A Perpetual Greenfield
Leave Your Legacy
So you’ve started that new greenfield project. Your project directory is empty; you get to lay the foundation. With your architecture on the whiteboard, you pick your favorite tech stack and then set off to the feature-building races. Your customers are thrilled with the feature throughput; everything is polished and delivered at or ahead of schedule.
Then, a degradation occurs. Maybe you’ve introduced an inheritance model that is becoming hard to work with. Instead of revisiting the model, you start to use sneaky inheritance tricks to continue delivering features. Maybe you’ve chosen couplings that have started to get in your way. Instead of breaking the couplings and finding more appropriate ones, you double down on the faulty couplings because you don’t have time to redesign. Whatever the case, you begin to sacrifice quality of features in favor of throughput.
Your choices start to hurt. Trivial additions to your codebase take far too long. Error rates are increasing. It’s hard to hold a conceptual model of your creation in your head. Your code base kind of starts to embarrass you. People start to refer to it as legacy code. The siren song of a total rewrite begins to sound pretty good.
I hope that you don’t recognize these anecdotes. But if you do, that’s okay. I do too. A crumbling code base will eventually prevent you from delivering value to your customers. What are some steps you can take to mitigate this risk?
Pay Down Technical Debt
The teams at Pluralsight pay down technical debt on a regular cadence. Much like financial debt, unpaid technical debt has a compounding quality that can be very hard to reverse if allowed to fester.
Some of the teams dedicate 25% of their time to paying down technical debt. Others spend every Tuesday improving the quality of their codebases. Some even freely delete portions of code in order to write it again using the knowledge they gained writing it the first time.
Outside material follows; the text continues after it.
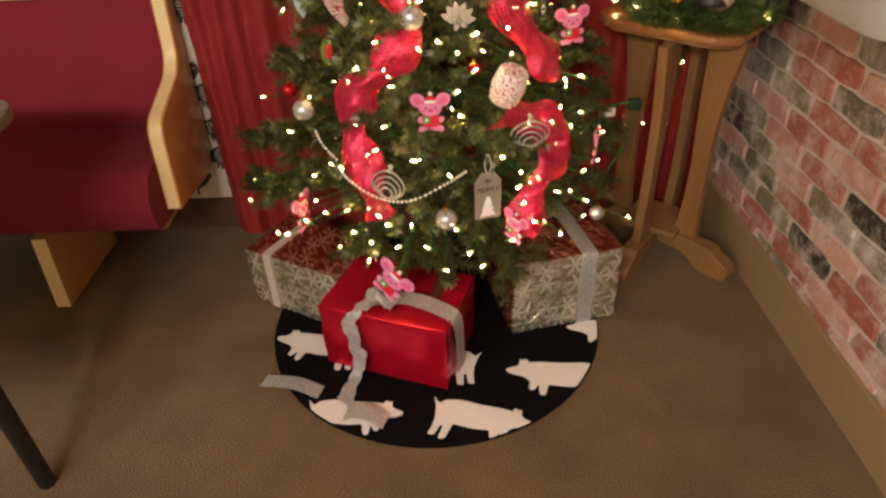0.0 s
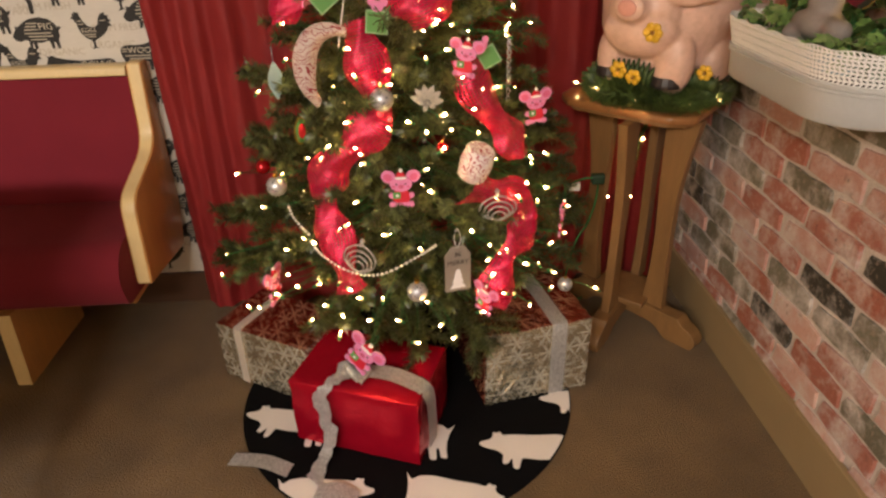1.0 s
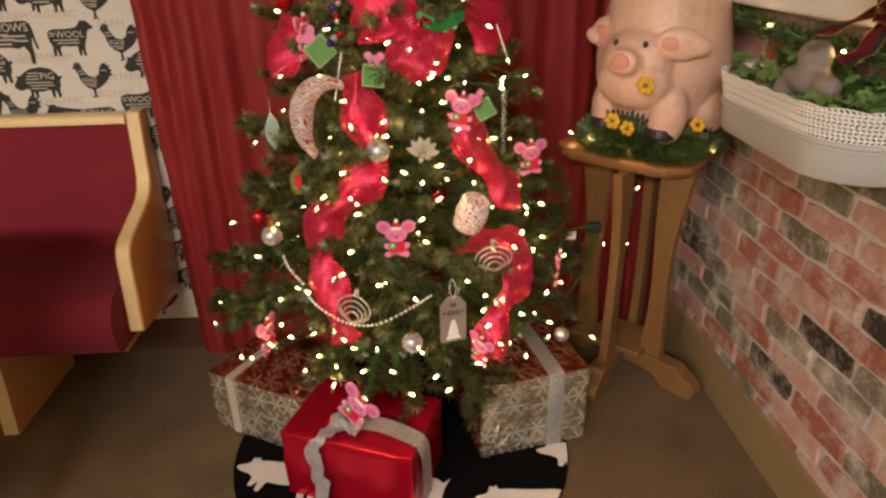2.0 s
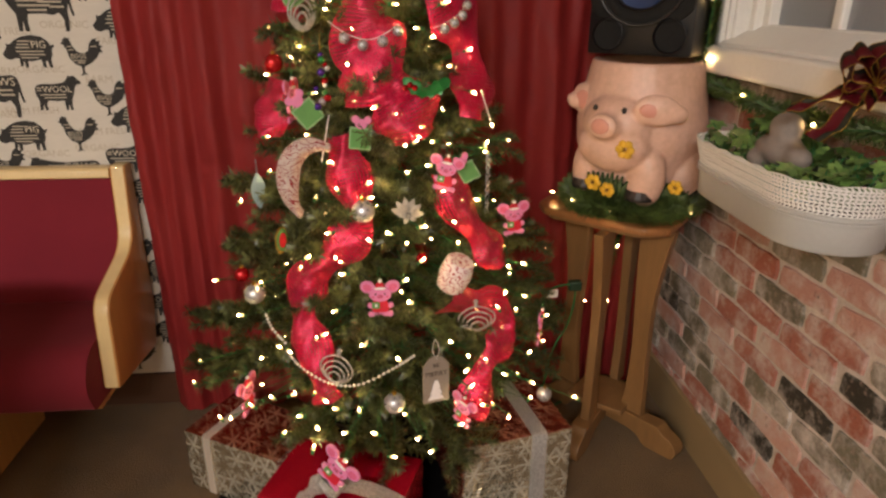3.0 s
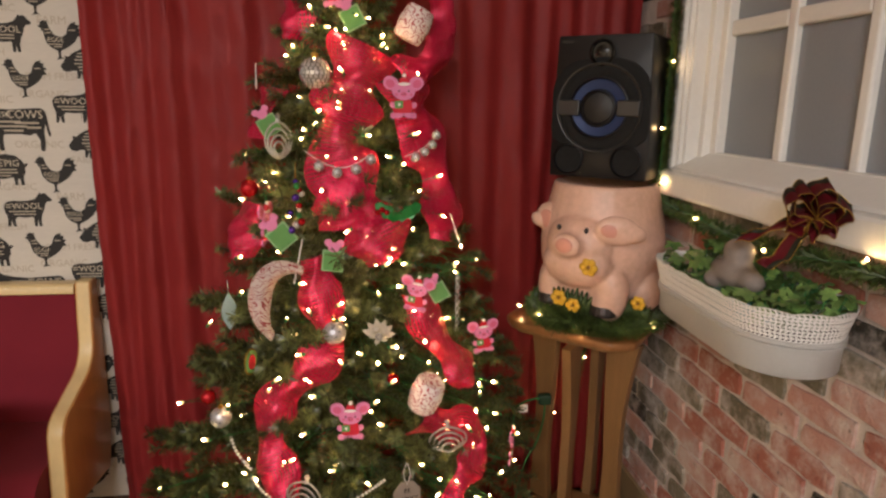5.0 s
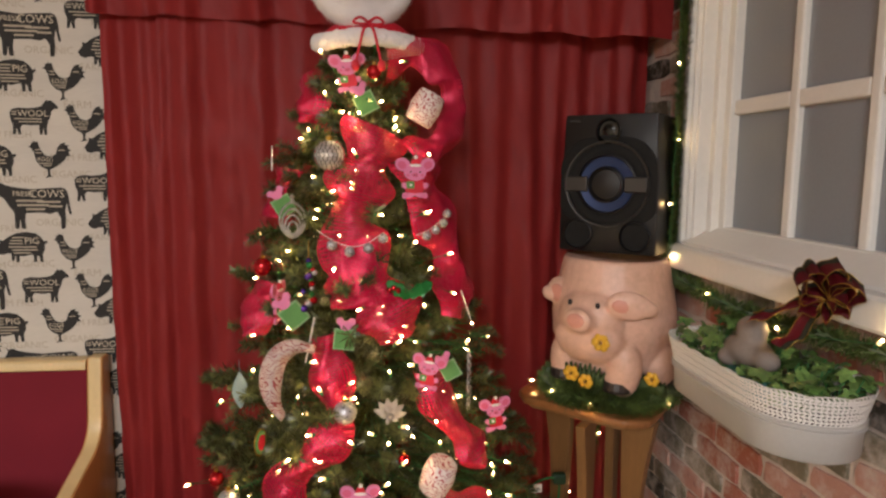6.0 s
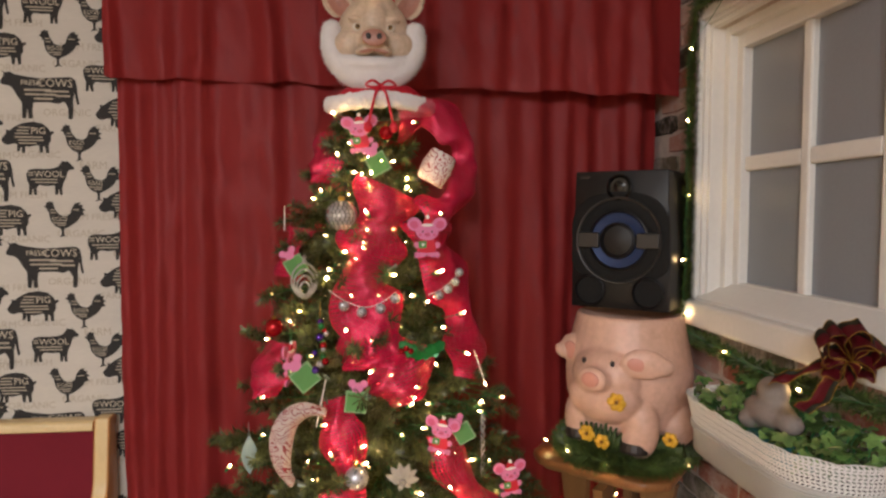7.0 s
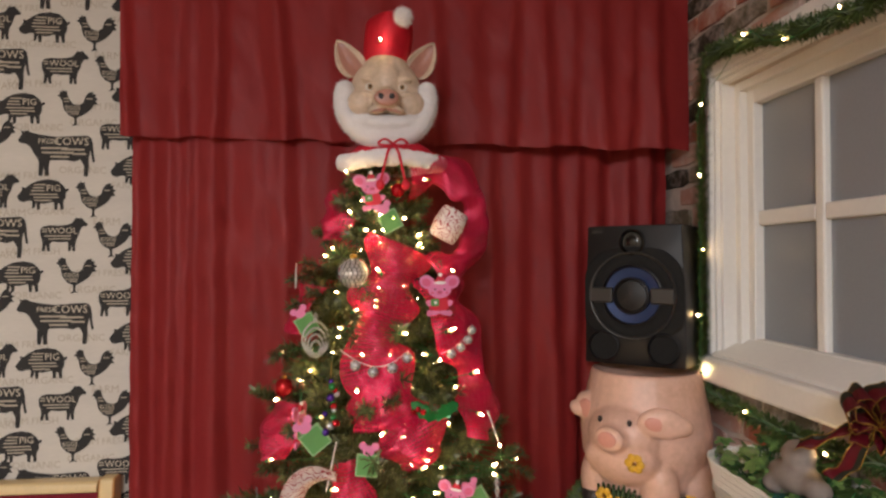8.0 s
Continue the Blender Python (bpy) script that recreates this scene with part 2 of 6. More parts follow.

Our teams are encouraged to choose their own strategies for managing their technical debt.
Promote Excellence
Pressure is a funny thing. Being aware of pressure can keep you productive. Succumbing to pressure can be destructive. Deadlines are a huge source of pressure in engineering. If you cut corners in order to deliver against a deadline, you are deferring the proper implementation of something to a later date. All too often it seems that the later date never comes, the “cut corners” pile up and your ability to deliver anything slows to a crawl.
Some deadlines are necessary in order to coordinate efforts across multiple groups within and outside your organization. Other deadlines are totally artificial, deliver marginal value and do not reflect reality. We avoid the latter at Pluralsight. We don’t have deadlines, we have sadlines. That is to say that if we missed a deadline, someone has a sad. Occasionally we will take on a hard deadline if it makes sense to do so. When that occurs, we ensure that time is taken to pay down any technical debt that was incurred while meeting the deadline.
Embrace Mitosis
Part of our architectural strategy is to maintain small codebases. Doing so allows us to continue to deliver effectively, even in the face of fast growth. However, codebases grow. Successful codebases have a tendency to grow quickly.
But what happens when a codebase grows too large? Well, it might be time to split it up. Much like mitosis in cell biology, we like to let this occur naturally. When the size or conceptual model of any given component begins to get in the way of it delivering value, it is probably time to split. At that point we look for seams that have emerged in the code base and split along them. Not only does the code base get split, sometimes the team splits as well.
A Perpetual Greenfield
Everyone loves a greenfield project. They are easy to work with and value comes out of them without much effort. New patterns are easy to implement, you can try out and scrap ideas at a rapid pace. Over time these projects will wilt without proper care and the benefits of the greenfield project will be lost. At Pluralsight, we try our best to give that care in order to keep our code in a perpetually greenfield state.